The foreign soldiers who had crowded into Korea were relieved to have been finally liberated from the hazards and toils of war. They were looking forward to going home to their families and friends. But the Koreans themselves were still glowering at one another, their compatriots on the other side, with arms in hand, hatred in the eyes. Far from learning a lesson from their catastrophic experiences in the war, they were even ready to start it all over again.

When the war ended after three years of destruction, Korea remained divided.

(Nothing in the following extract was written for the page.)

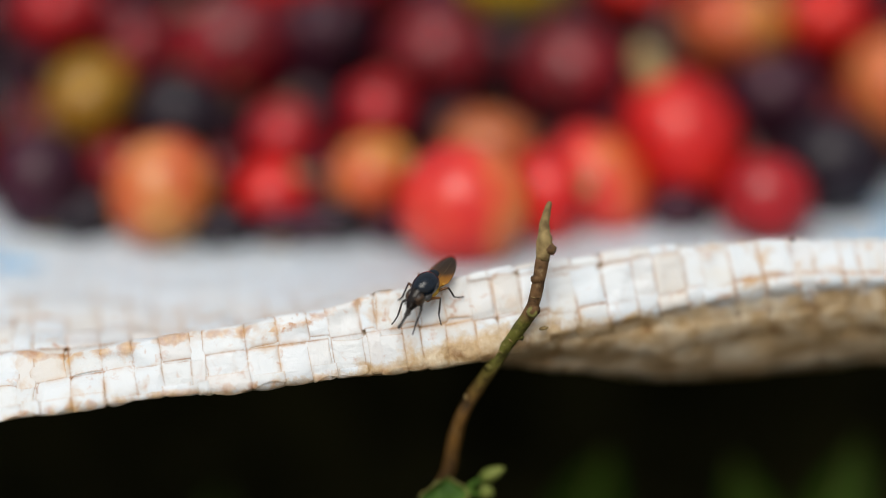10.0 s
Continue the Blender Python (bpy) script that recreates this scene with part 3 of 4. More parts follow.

The only change was that the line dividing the country, the 38th Parallel drawn by an American officer at the end of the Pacific War, had been replaced by the Demilitarized Zone, reflecting the power of the two camps that divided the world at that time.

The greatest enigma of the Korean War was that there was no Korean to take the responsibility of its catastrophic consequences. There were only "heroes" who claimed credit and got it too.

Kim Il-sung had two main objectives before the war: Unification of Korea and building a socialist society throughout the country. The outcome was exactly the opposite of what he intended. The division of the country was more firmly in place, more so in the minds of the people, when the war was over. The American troops, that had been withdrawn, returned in great force and have remained ever since as a semi-permanent factor on the Korean Peninsula not only in the military but also in many other areas of influence.